__Data for the task__

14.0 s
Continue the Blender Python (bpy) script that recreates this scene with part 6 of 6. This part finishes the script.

---

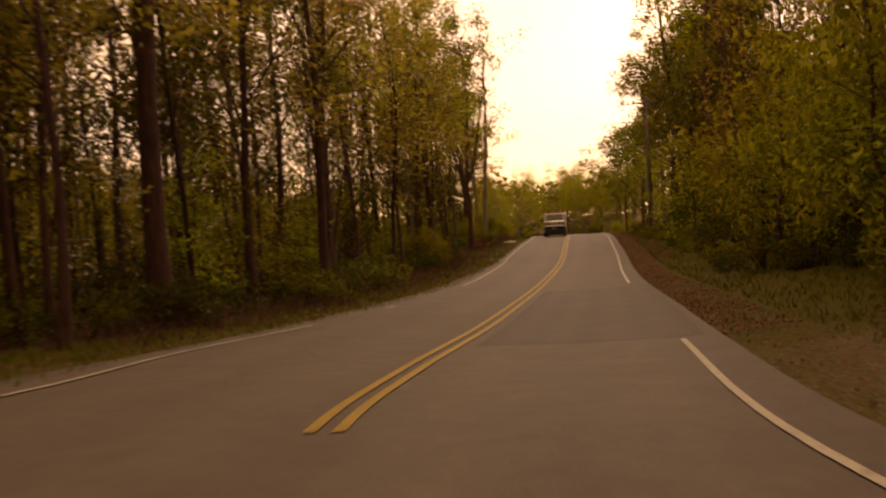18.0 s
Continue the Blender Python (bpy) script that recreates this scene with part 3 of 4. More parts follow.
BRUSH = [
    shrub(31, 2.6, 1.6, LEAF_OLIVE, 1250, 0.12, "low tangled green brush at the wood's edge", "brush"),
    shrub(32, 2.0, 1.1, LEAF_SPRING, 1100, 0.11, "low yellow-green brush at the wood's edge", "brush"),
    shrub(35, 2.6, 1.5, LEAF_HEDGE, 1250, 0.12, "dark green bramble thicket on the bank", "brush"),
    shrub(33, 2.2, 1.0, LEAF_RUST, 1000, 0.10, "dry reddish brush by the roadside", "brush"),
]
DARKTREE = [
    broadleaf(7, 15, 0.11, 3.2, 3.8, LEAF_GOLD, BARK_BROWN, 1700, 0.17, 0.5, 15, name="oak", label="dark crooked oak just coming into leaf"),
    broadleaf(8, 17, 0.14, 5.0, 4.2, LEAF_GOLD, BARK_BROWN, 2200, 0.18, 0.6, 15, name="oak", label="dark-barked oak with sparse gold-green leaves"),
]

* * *

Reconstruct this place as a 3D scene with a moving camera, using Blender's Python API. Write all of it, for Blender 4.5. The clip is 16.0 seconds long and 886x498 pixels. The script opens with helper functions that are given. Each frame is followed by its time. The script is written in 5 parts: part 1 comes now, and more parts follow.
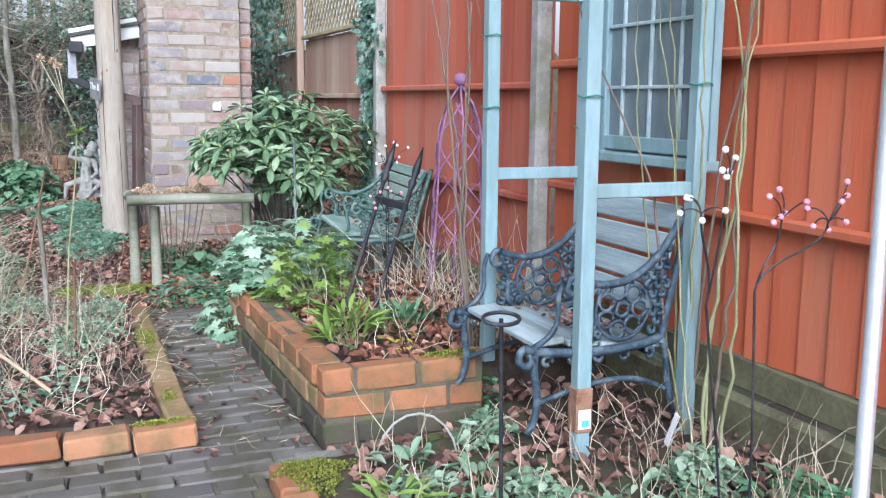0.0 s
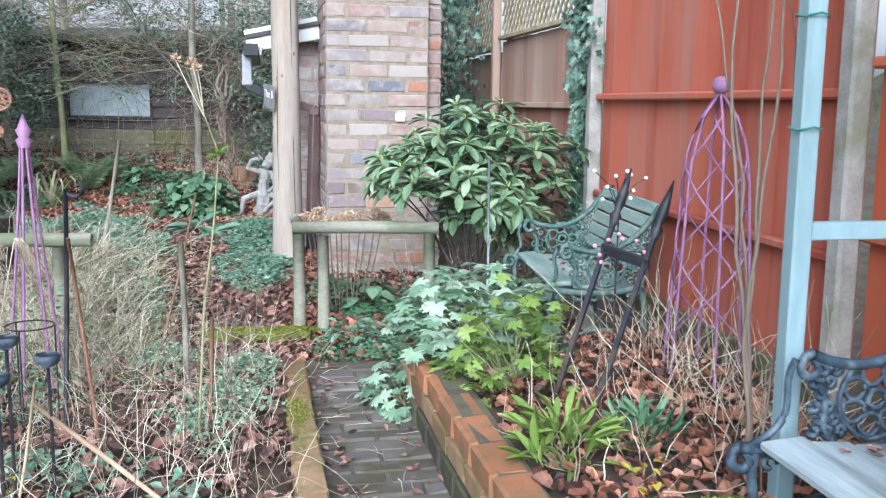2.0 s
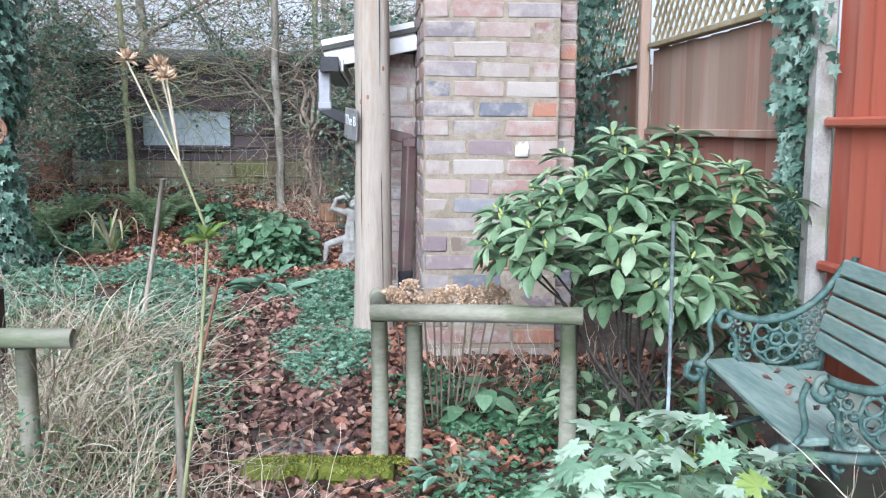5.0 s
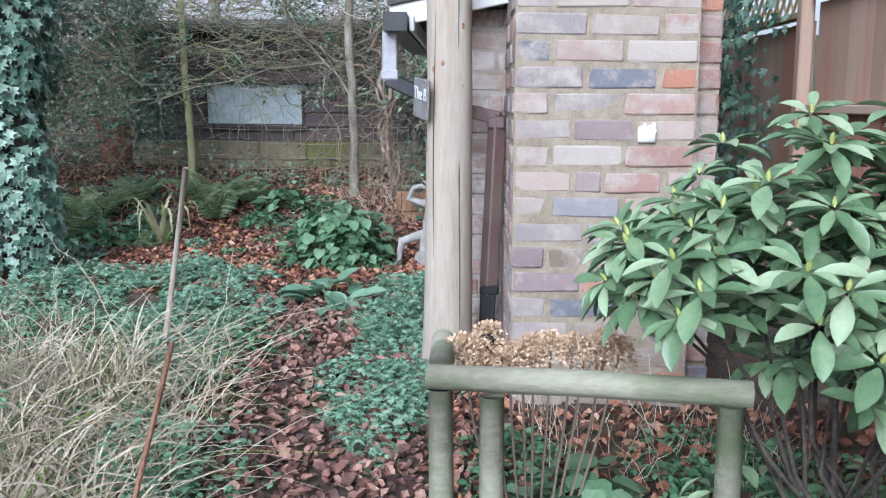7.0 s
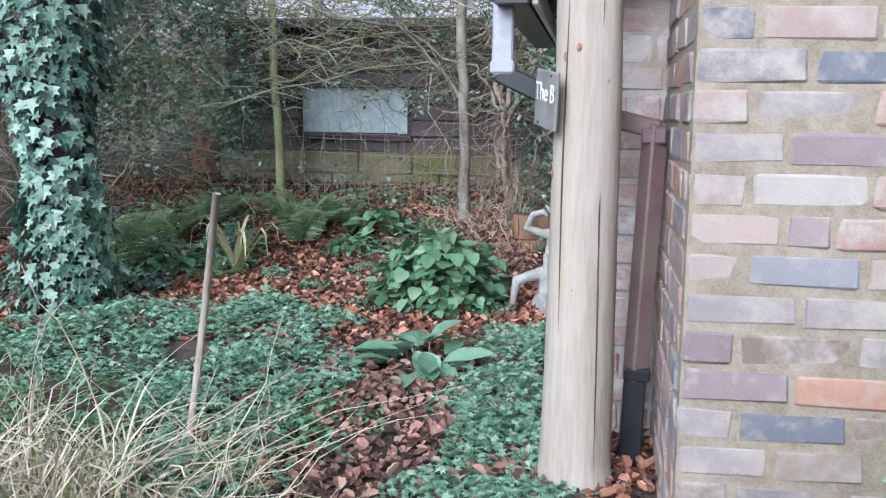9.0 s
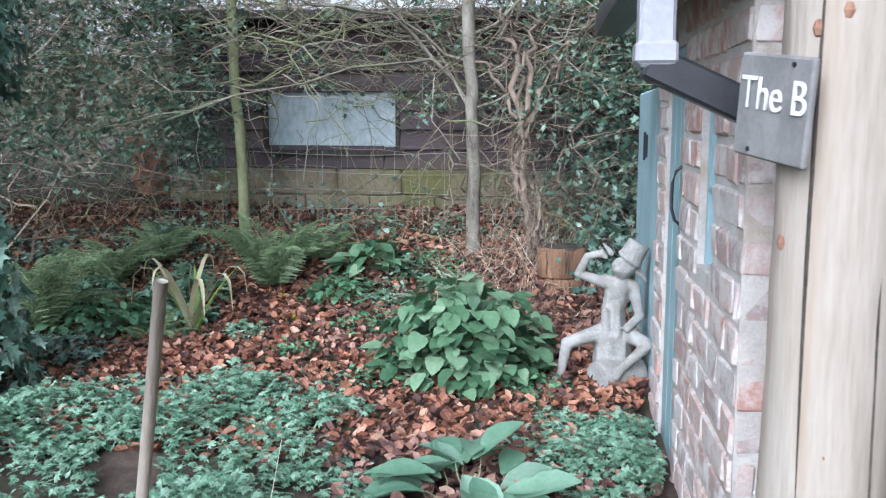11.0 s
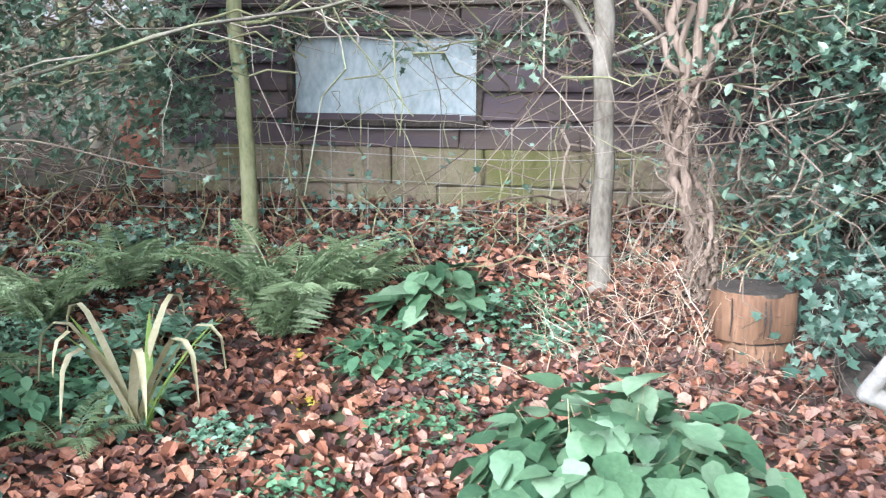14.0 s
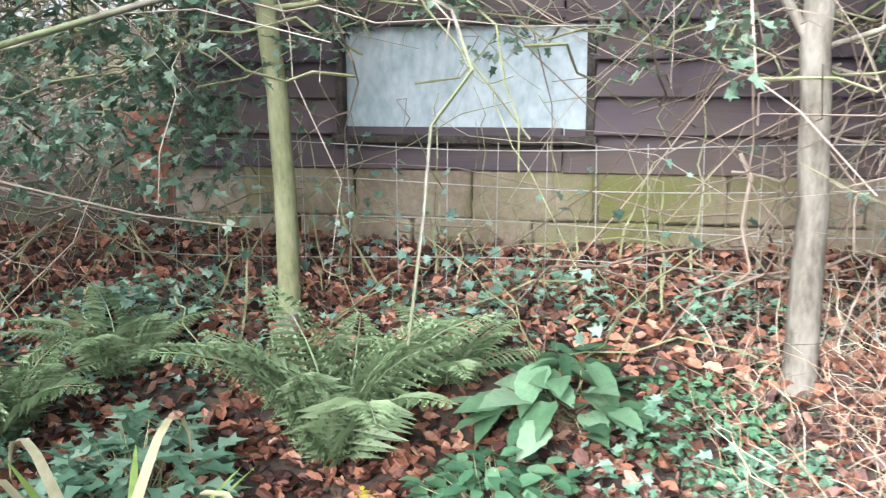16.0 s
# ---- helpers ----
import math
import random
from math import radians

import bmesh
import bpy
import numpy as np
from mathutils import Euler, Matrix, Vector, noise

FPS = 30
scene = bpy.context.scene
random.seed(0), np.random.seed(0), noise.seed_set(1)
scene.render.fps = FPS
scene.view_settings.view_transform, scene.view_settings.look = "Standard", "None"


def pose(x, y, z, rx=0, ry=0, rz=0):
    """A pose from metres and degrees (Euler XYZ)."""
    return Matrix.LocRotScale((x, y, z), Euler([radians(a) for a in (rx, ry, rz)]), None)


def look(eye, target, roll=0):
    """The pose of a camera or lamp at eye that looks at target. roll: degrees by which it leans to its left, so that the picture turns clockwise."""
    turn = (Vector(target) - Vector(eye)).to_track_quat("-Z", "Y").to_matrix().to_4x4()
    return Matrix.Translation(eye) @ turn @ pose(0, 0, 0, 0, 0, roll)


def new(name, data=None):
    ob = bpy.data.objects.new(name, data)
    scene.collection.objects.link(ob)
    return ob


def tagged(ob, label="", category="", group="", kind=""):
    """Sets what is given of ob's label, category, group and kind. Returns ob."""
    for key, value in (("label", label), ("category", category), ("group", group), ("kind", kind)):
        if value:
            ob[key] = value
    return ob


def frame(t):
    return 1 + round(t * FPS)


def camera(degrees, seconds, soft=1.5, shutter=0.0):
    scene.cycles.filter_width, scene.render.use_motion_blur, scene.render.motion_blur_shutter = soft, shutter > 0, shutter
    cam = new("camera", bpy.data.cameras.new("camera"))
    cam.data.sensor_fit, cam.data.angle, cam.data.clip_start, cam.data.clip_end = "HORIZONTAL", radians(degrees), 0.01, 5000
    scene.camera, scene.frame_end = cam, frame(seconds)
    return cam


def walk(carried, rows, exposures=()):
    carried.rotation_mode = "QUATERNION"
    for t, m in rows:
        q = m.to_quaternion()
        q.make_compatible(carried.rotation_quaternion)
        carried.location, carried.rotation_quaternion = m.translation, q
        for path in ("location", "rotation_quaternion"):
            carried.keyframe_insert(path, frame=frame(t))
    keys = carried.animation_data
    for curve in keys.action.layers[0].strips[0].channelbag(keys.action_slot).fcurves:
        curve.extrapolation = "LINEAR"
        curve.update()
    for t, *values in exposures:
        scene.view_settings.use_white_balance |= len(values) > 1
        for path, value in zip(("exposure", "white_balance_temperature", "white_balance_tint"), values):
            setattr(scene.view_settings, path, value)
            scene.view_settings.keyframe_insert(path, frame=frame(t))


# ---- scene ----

__Problem details__
Repeat, unchanged, every line from the one that contains "for path in" to the one that contains "# ---- scene", including both, and no other line.

__Task solution__
        for path in ("location", "rotation_quaternion"):
            carried.keyframe_insert(path, frame=frame(t))
    keys = carried.animation_data
    for curve in keys.action.layers[0].strips[0].channelbag(keys.action_slot).fcurves:
        curve.extrapolation = "LINEAR"
        curve.update()
    for t, *values in exposures:
        scene.view_settings.use_white_balance |= len(values) > 1
        for path, value in zip(("exposure", "white_balance_temperature", "white_balance_tint"), values):
            setattr(scene.view_settings, path, value)
            scene.view_settings.keyframe_insert(path, frame=frame(t))


# ---- scene ----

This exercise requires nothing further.